● **REQUIRED TASK**
Find all the lines with "More" and gather them.

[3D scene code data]
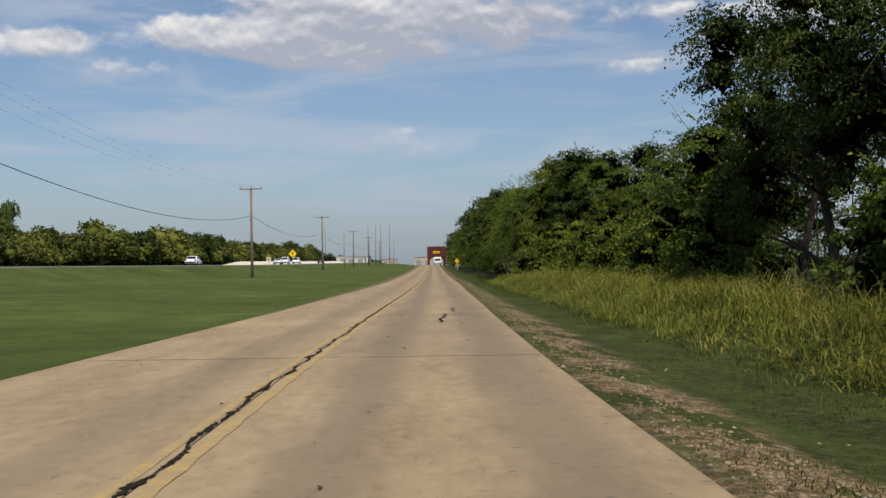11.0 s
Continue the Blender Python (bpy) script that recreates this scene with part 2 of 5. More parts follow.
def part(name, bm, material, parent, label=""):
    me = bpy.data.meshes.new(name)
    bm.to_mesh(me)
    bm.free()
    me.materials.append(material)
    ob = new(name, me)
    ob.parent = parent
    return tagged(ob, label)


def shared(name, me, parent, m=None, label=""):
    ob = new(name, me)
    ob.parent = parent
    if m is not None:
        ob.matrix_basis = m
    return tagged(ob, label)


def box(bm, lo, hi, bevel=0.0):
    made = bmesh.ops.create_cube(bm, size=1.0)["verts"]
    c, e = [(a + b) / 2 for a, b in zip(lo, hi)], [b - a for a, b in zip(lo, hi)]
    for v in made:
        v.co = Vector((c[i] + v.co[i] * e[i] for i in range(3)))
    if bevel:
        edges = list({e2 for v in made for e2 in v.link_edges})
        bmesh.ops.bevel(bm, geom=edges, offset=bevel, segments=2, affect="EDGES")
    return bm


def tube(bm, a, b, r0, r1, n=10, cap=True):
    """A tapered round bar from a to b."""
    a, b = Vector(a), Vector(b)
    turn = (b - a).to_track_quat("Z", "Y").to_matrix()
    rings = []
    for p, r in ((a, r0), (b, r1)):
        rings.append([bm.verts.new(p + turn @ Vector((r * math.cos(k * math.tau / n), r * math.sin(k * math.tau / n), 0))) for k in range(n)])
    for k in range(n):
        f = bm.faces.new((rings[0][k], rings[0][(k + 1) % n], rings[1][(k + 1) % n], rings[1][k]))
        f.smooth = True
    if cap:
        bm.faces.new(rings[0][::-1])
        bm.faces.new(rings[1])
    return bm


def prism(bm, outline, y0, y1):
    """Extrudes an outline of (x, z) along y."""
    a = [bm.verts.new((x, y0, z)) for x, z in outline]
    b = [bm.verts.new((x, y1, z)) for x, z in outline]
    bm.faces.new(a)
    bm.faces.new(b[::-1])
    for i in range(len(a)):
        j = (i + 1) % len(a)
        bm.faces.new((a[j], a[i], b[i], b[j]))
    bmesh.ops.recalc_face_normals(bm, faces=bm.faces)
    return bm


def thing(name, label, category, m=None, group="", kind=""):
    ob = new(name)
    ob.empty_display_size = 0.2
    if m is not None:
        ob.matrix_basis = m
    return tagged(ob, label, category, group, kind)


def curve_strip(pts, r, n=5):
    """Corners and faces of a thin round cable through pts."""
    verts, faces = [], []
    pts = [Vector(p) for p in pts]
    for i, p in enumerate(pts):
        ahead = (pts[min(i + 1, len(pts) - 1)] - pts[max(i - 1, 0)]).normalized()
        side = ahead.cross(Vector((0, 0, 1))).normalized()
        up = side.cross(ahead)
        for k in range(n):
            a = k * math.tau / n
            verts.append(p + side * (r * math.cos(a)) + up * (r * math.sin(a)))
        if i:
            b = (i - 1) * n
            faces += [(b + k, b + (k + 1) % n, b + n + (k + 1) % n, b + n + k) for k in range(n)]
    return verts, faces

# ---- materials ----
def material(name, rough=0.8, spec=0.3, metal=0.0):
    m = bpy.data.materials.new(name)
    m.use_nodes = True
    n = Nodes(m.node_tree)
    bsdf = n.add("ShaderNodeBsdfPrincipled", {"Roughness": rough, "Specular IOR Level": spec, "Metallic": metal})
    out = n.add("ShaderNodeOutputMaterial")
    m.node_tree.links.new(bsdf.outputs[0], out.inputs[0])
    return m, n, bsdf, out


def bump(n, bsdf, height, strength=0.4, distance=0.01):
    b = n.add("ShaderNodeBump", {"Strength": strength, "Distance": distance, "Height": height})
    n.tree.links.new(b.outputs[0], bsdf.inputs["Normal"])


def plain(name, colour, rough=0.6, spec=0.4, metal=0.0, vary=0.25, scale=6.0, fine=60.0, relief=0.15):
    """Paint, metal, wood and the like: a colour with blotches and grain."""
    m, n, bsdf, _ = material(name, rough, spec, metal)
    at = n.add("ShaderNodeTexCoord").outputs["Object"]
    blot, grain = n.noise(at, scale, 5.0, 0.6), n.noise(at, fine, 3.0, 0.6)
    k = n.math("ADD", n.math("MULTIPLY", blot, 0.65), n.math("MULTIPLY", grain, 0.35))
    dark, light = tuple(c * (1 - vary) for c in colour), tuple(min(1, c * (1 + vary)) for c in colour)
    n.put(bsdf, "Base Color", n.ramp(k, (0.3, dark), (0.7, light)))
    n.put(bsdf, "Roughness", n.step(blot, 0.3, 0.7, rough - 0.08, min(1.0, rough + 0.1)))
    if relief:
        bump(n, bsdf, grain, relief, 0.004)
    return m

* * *

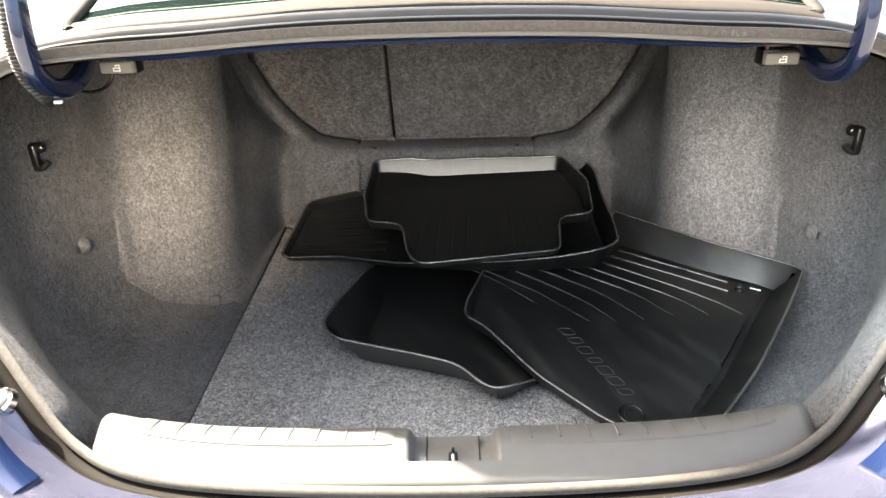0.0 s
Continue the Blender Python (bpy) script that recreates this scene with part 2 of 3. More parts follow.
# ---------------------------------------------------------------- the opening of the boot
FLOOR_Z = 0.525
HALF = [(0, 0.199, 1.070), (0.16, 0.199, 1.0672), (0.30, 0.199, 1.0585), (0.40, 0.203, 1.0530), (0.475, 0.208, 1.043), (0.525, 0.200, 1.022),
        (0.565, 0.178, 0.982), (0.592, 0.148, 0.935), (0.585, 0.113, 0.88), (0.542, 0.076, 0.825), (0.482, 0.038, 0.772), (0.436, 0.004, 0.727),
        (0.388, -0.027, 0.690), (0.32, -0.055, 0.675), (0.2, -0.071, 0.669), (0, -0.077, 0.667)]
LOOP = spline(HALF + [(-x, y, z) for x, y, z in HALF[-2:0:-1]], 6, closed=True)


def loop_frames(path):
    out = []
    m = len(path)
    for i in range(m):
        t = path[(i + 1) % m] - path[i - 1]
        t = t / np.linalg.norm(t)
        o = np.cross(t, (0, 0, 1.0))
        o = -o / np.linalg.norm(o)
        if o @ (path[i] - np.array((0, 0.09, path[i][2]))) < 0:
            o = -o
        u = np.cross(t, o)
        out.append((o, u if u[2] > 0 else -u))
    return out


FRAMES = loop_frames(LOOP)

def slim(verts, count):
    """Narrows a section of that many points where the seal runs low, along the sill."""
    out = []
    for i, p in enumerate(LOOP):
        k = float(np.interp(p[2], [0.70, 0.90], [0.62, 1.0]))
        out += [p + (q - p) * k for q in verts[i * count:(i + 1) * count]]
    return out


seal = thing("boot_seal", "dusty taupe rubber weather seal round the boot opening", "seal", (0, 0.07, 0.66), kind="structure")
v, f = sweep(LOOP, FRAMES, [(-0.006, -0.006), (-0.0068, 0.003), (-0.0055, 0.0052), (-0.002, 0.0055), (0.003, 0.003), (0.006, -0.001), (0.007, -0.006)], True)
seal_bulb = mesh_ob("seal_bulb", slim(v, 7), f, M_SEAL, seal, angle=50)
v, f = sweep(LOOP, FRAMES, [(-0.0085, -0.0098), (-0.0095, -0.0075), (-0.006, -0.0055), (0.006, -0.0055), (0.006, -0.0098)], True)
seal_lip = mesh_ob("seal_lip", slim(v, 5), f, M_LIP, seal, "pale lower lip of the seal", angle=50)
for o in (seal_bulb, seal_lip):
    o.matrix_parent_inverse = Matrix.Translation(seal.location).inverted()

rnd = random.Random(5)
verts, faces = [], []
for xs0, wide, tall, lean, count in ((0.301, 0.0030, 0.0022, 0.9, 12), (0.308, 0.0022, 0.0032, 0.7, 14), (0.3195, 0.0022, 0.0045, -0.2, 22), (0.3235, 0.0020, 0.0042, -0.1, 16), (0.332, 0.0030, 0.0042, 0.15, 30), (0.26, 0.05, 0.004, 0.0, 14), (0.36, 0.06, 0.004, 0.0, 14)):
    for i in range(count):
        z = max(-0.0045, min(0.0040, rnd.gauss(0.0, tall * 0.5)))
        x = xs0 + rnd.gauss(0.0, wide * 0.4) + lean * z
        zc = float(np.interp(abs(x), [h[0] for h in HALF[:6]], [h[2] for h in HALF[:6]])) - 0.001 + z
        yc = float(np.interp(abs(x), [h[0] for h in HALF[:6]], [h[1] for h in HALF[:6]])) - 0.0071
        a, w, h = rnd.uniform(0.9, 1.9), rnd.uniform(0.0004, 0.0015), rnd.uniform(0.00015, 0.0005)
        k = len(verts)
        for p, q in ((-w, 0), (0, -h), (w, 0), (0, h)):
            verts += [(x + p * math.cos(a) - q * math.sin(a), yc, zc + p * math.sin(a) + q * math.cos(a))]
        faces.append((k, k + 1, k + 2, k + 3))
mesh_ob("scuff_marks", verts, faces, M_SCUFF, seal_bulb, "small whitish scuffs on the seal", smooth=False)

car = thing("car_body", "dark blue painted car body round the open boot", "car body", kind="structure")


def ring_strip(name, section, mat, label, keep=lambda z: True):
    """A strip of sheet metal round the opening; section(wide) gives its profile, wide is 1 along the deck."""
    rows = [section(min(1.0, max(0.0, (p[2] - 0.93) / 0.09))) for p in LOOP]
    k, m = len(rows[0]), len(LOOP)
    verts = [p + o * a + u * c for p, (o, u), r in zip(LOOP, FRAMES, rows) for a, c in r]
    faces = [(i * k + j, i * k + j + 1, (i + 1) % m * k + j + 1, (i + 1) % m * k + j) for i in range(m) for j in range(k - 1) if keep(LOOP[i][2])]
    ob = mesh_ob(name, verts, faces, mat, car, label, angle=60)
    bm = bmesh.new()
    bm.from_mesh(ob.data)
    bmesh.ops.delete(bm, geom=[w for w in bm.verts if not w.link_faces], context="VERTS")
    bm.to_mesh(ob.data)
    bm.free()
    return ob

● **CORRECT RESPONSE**
Continue the Blender Python (bpy) script that recreates this scene with part 2 of 5. More parts follow.
Continue the Blender Python (bpy) script that recreates this scene with part 2 of 3. More parts follow.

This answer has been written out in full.